Ford: Make a decision to find a creative way that you can share their passion. For instance, Suzanne’s husband Bill loves to fly small airplanes … nearly every weekend. She often found this boring … until she decided to be in charge of the itinerary. Bill didn’t care where he was flying to, he just wanted to be in the air. So, Suzanne would research interesting destinations to fly to, for a meal or an entire weekend. Places where they could explore historical sites and art museums, two of her passions. It became a win/win for both of them.

EE: You believe couples should wear “rose-colored glasses” when it comes to seeing each other. Why?

Ford: Research by Sandra Murray a psychologist at the University of Buffalo, reveals that putting on “rose-colored glasses” and idealizing our partner actually leads to more happiness and satisfaction in relationship. In fact, the happiest couples focus on what’s right and not on what’s wrong. This is also known as the Pygmalion effect, the phenomenon in which the greater the expectation placed upon people, the better they perform. It’s a form of self-fulfilling prophecy. As mature adults, we get to choose our thoughts and beliefs; so why not intend and expect the best out of ourselves and our partners?

One disclaimer here – this is not an invitation to go into denial or accept bad behavior or harmful situations. In the event you find yourself in an abusive relationship, you are advised to seek professional counsel immediately.

EE: How can gratitude move a person from annoyed to a more accepting state in a partnership?

Ford: Gratitude comes from the heart not the head.

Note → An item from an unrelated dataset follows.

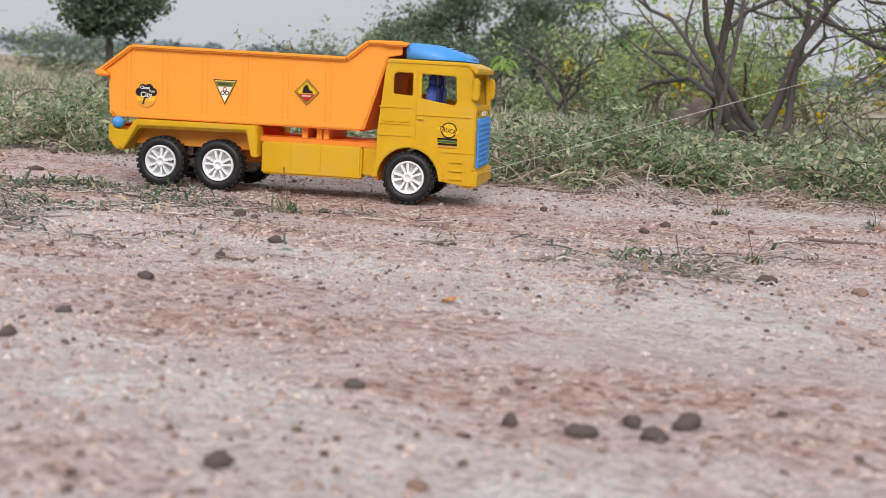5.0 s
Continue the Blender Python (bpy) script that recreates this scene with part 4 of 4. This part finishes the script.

When we drop into our heart and allow ourselves to feel the warm, positive emotions of gratitude, we can begin to release the more negative emotions of annoyance and frustration. Your partner does not wake up in the morning thinking of ways to drive you crazy. They, like you, want to be loved and accepted for who they are. Taking time to be grateful that you have a loving partner (in spite of their quirks) will enrich your relationship.

EE: How do you “go from annoyed to enjoyed” when your partner does something that truly makes you crazy?

Ford: First, you must be willing to make a shift in your perception and see your mate’s behavior through a new, gentler and kinder lens. Chances are, you see their behavior as “wrong or bad,” but imagine for a moment that this behavior exists solely to teach you how to become a more loving, compassionate person. Can you find the gift of that behavior?

One of my favorite stories in the book is about a couple named Ed and Deb. Ed loves to meet new people and tell silly jokes. Deb has heard all of these silly jokes a million times and is often annoyed because when they are out and about running errands she always ends up waiting for him while he is busy entertaining strangers. One day, after Deb found herself waiting for Ed befriending a lonely little boy sitting on the curb waiting for his mother. She heard Ed say to the boy, “How does a camel hid in the desert?” The boy gave him a quizzical look, and then Ed delivered the punch-line: “Camelflage.” With that , the boy burst into laughter just as his mother approached, giving Ed a big smile.

It was at that moment that Deb, after a decade of marriage, finally got Ed’s true nature. He wasn’t trying to make her crazy at all. He just wanted to make people happy. And on that day, Deb found the beauty and perfection in what once made her nearly insane!